While they represent a small fraction of the 55,000 asylum seekers that were registered in Berlin last year, Katharina Mühlbeyer, spokesperson for a non-profit advocacy organization called the Refugee Council, says the experiences of this group are typical of Berlin’s often opaque and arbitrary asylum system.
“It is quite possible and also usual that people get completely different promises or papers,” Mühlbeyer says. “Psychologically, it is really hard to live under these conditions where there is an administration and a certain bureaucracy, which you don’t understand and which is not transparent.”
Germany registered a record over 1 million asylum seekers in 2015. But one year later, around half are stuck in a state of suspended animation as they wait for decisions on their applications. While waiting, they are dependent on the refugee agency in their state and often have little recourse if things go wrong. Berlin, in particular, has struggled to move asylum seekers out of emergency shelters, where 20,000 of the almost 55,000 people who applied for asylum in 2015, still live. Across Germany, there are almost 580,000 asylum cases pending; in Berlin, many have already waited for more than nine months. So while EU officials celebrate a deal made with Turkey in March that has limited the number of new arrivals, many of the asylum seekers who are already in Berlin are experiencing a new chapter of uncertainty and waiting.
The problems faced by Omar’s group of asylum seekers come with a particular Berlin flavor: a mixture of administrative chaos with a dash of fraud. PeWoBe, which stands for “Professional Housing and Assistance Company,” runs this shelter and multiple more in Germany. PeWoBe is being investigated by the public prosecutor for overcharging the city millions of Euros since 2013. In August, the Berlin agency responsible for asylum seekers, the Landesamt für Flüchtlingsangelegenheiten Berlin (LAF), moved to terminate its contracts with PeWoBe entirely. The reason: leaked PeWoBe employee emails that included jokes about buying a child guillotine and a crematorium for the residents of the shelters they operate.
As of mid-November, PeWoBe was still in charge of this shelter and six others in Berlin. LAF spokesperson Sascha Langenbach could not say when a new operator would take over. In the meantime, LAF is paying for ongoing renovations at the shelter, and Langenbach said Omar and other residents had to moved to another location because of this construction.
But the residents who were kicked out tell a different story. Construction, they said, started six months ago.

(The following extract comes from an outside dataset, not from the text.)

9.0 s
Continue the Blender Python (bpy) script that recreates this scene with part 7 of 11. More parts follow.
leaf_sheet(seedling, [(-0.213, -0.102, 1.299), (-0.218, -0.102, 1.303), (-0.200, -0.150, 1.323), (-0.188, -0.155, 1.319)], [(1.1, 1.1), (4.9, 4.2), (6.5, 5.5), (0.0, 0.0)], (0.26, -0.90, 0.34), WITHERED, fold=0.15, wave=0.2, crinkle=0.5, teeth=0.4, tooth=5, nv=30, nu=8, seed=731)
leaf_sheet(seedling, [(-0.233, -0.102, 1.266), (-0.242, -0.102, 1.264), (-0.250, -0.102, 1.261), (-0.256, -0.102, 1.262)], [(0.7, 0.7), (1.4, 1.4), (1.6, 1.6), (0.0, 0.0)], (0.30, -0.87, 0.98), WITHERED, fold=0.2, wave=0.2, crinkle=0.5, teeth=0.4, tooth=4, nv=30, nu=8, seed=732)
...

Along with a half dozen other residents who spoke with Quartz, Omar said PeWoBe had promised that if they squeezed into the remaining rooms during the work, they could live in the renovated quarters upon completion. But it appears now that many of these residents were eventually kicked out anyway.

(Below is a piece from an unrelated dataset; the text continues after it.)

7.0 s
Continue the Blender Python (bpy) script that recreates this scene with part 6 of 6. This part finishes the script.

PeWoBe did not respond to requests to comment.
“German law does not give you the opportunity to chose the place where you live,” Langenbach says. Asked whether he was aware that the company had stopped providing services to the residents and had removed the locks from the doors of their rooms, Langenbach said the LAF was not responsible, but did not dispute those claims.

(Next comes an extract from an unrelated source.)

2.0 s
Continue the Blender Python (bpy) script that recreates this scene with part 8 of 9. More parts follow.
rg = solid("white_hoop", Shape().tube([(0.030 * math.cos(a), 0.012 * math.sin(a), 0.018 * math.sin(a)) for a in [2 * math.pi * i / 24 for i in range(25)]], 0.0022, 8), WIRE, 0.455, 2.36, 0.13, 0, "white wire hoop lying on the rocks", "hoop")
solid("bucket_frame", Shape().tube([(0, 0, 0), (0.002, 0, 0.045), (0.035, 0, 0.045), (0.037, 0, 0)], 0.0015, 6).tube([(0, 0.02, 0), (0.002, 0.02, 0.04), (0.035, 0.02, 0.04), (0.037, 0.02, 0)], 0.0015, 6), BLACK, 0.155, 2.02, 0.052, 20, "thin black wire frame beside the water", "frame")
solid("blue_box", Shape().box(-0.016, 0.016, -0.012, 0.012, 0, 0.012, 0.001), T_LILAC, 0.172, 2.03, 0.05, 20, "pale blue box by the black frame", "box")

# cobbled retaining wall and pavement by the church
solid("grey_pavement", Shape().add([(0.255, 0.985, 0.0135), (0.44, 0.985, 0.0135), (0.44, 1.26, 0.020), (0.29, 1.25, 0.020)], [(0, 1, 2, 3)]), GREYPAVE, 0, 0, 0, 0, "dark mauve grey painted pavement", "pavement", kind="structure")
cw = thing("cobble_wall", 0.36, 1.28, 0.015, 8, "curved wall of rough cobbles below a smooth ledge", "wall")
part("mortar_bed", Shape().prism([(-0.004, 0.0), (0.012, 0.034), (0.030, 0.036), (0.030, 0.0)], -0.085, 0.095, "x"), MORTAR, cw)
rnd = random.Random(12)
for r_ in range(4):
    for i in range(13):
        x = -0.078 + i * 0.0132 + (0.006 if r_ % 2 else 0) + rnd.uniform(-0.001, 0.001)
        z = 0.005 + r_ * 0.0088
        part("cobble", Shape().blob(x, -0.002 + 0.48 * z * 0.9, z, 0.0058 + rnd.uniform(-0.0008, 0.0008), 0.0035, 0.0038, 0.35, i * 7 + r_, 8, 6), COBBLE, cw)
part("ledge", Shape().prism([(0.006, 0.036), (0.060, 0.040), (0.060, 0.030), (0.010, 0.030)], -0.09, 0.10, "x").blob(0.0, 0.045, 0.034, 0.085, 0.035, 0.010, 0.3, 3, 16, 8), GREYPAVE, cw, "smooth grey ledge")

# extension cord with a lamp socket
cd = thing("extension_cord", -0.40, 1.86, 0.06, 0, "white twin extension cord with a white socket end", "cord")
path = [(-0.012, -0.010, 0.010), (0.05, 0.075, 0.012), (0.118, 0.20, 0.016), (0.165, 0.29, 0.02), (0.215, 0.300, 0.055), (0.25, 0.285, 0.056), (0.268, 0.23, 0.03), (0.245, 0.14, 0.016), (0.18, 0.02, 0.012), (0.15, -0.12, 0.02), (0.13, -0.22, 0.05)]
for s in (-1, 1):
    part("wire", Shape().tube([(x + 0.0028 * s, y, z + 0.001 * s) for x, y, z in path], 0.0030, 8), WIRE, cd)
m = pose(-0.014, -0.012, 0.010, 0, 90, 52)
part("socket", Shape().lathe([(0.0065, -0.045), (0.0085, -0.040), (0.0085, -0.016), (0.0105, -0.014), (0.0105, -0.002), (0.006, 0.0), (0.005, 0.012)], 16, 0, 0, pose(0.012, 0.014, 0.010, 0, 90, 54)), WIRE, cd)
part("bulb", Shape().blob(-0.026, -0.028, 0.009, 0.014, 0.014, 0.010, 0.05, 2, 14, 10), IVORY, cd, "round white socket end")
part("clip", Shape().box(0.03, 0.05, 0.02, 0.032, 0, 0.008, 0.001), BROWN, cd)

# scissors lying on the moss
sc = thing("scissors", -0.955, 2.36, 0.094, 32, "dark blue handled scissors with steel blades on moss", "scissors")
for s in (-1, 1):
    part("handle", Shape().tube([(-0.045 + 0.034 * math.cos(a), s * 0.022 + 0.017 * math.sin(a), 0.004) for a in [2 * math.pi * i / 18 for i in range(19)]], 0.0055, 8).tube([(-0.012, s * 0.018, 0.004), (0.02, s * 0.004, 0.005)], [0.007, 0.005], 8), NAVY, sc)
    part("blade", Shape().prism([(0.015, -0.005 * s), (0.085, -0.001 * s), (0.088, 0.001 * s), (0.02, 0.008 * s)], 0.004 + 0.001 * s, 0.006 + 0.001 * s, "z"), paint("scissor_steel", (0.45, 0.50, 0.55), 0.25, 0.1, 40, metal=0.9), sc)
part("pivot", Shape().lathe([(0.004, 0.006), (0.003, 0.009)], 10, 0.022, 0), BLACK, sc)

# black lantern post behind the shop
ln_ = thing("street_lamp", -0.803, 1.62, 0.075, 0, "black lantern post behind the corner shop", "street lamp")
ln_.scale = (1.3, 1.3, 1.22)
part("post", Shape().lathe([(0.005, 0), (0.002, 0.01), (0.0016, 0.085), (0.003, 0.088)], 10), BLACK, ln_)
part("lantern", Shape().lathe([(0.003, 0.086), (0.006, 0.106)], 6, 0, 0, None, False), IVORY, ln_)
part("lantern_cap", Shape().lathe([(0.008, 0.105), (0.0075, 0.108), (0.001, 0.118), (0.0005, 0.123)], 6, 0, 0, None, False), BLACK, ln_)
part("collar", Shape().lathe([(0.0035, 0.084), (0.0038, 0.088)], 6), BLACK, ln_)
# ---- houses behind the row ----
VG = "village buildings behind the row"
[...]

Mühlbeyer of the Berlin Refugee Council called the escalation of the situation in this shelter unfair and unnecessary. But it also highlights the tenuous position of refugees. While LAF does have a small unit that receives written complaints, Mühlbeyer says asylum seekers often fear recrimination as they wait for a decision on their case. And moving from shelter to shelter is more than just a one-time inconvenience: It uproots people from the support structures they have found, including from language courses, which are the first requirement to eventually entering the job market. “You want to arrive somewhere,” Mühlbeyer says. “You want to settle down. You want to know where you can stay.”
The LAF initially offered residents who were kicked out their choice of three other shelters, including the one at Tempelhof Field, which houses over 1,000 asylum seekers in a former airplane hangar. Most of Omar’s group ended up at a shelter in Karlshorst, a place Abu Ahmed likened to “a prison.” There, shower facilities are located in containers outside the buildings in an open courtyard. The facility also does not provide kitchen space, which residents hoped to have access to in the newly renovated rooms at the Bornitzstraße accommodation.
Omar was lucky, however—he managed to avoid Karlshorst and now lives in one of Berlin’s new container shelters on the outskirts of the city. He says he wakes up at 5:30am every day to travel an hour and a half to his German language course, located just blocks from his old shelter. He is enrolled in the class for another six months, and a shortage of courses makes it unlikely he can find another course before then. He says he stops by the shelter every couple of days to meet friends. “I really got used to it there,” he said. “It’s like it became my house.”